Daily Brief: 2017.4.17
Yellow Fever Outbreak in Brazil - Update
A recently released article has suggested that, although mosquito density is low and risk of exposure is limited, it is possible that travel-related cases of yellow fever could occur in the United States. This concern stems from the current outbreak of the virus that is occurring in Brazil, where at least 2,210 reported cases (604 confirmed) including 302 deaths (202 confirmed).
(Sources: NEJM, PAHO)
The outbreak in Brazil reportedly began in December.

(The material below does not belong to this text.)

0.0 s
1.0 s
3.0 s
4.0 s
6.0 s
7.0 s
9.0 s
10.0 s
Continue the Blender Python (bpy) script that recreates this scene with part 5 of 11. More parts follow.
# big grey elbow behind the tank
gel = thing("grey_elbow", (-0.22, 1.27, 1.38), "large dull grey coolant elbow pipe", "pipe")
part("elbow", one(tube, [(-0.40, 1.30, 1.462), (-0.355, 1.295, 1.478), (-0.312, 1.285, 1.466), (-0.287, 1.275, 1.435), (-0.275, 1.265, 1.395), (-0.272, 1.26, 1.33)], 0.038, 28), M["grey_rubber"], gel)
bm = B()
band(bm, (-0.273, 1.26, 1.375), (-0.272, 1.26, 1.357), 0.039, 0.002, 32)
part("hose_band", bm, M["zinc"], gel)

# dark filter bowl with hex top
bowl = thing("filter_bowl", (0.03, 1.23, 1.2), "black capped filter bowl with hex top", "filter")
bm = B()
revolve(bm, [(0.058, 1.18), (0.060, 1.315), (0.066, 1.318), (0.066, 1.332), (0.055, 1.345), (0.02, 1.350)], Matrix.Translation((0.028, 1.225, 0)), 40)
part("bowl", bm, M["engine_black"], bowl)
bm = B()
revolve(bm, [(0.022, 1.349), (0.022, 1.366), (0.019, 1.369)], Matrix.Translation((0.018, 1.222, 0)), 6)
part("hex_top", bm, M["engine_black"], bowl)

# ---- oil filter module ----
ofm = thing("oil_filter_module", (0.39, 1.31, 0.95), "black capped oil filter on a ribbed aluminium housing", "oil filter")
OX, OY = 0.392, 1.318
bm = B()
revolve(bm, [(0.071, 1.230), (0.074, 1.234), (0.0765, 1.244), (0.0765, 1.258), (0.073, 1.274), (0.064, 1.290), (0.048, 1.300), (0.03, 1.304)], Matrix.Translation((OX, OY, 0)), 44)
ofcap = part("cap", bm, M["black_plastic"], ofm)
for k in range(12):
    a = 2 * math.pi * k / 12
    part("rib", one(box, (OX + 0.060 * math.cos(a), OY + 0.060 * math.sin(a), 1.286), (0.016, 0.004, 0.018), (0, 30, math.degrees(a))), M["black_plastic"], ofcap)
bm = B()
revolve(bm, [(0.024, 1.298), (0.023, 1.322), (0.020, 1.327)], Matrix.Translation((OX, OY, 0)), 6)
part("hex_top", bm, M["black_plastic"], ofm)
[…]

So far, cases have been reported in 342 municipalities, while the confirmed cases were distributed among 103 municipalities in 5 states.In regards to the confirmed fatal cases and their probable site of infection, 148 were in Minas Gerais, four in São Paulo, 43 in Espírito Santo, four in Pará, and three in Rio de Janeiro.
(Sources: PAHO, Reliefweb)
Yellow fever is a virus that is transmitted to people via the bite of an Aedes mosquito. The virus is typically found in tropical and subtropical areas in South America and Africa. Yellow fever kills 60,000 people a year. Individuals who become infected with yellow fever can experience illness that ranges in severity from a self-limited febrile illness to severe liver disease with bleeding. Symptoms typically take around 3-6 days to develop and include fever, chills, headache and muscle aches.
(Sources: CDC, NBC News)
- To learn more about the release, individuals can utilize the following link.
- When travelling to infected areas individuals are encouraged to take the appropriate preventative measures such as wearing long sleeve clothing and utilizing insect repellants such as DEET.
- When travelling, individuals are encouraged to be aware of Yellow fever vaccination requirements and recommendations for specific countries. This information is available on the CDC Travelers' Health page.